Regelgeving en jurisprudentie

25 augustus 2014

Aanwijzing tot archeologisch monument

Monumenten bevinden zich niet alleen boven de grond, maar ook in de grond. In dat geval spreken we over archeologische monumenten. De minister kan zodoende ook terreinen aanwijzen als beschermd monument. Zo geschiedde ook ten aanzien van het Archeologiepark/Stadspark in Leidsche Rijn te Utrecht. Een aantal bewoners gingen hiertegen in beroep. Uiteindelijk besliste de Afdeling Bestuursrechtspraak van de Raad van State (ABRvS) in hoger beroep.

Deze uitspraak maakt weer eens inzichtelijk dat het bij een besluit tot aanwijzing van een object als (rijks)monument om het algemeen belang gaat dat is gemoeid met de bescherming van het cultureel erfgoed. Dit belang dient vervolgens afgewogen te worden tegen de belangen die de – in dit geval – bewoners van percelen hebben bij het achterwege laten van die aanwijzing.
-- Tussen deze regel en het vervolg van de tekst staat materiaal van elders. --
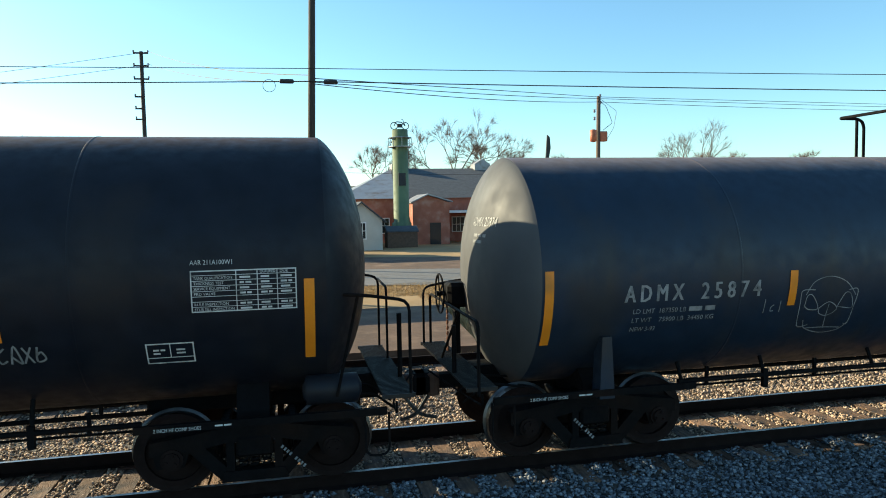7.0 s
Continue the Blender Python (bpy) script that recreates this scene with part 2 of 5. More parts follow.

Eerder had de rechtbank overwogen dat het telkens aanvragen van een vergunning op zichzelf reeds onevenredig belemmerend is en de aanwijzing van de percelen om die reden achterwege zou moeten blijven. De ABRvS vernietigt echter deze uitspraak. De rechtbank heeft namelijk ten onrechte niet onderkend dat de minister de omvang van de bescherming nader heeft omschreven. Hierdoor mogen de appellerende bewoners in beginsel tot 1,20 meter zonder vergunning de bodem verstoren. Volgens de ABRvS is zodoende normaal gebruik van hun tuin mogelijk. De aanwijzing betekent ten slotte niet dat er in de diepere grondlagen nooit werkzaamheden mogen worden uitgevoerd, maar dat hierover eerst dient te worden beslist in de daarvoor vereiste vergunningprocedure.

De bewoners voerden in deze procedure nog aan dat na het proefsleuvenonderzoek van 1998, waarop de aanwijzing is gebaseerd, de grond al is verstoord door de bouw van hun woningen. De minister heeft volgens de ABRvS echter toen al afdoende voorzorgsmaatregelen getroffen door onder andere het bestaande maaiveld met een meter op te hogen, waardoor de archeologische grondlaag beperkt is verstoord. Het algemeen belang van behoud van cultureel erfgoed weegt in deze zaak uiteindelijk dan ook zwaarder dan de individuele belangen van de bewoners.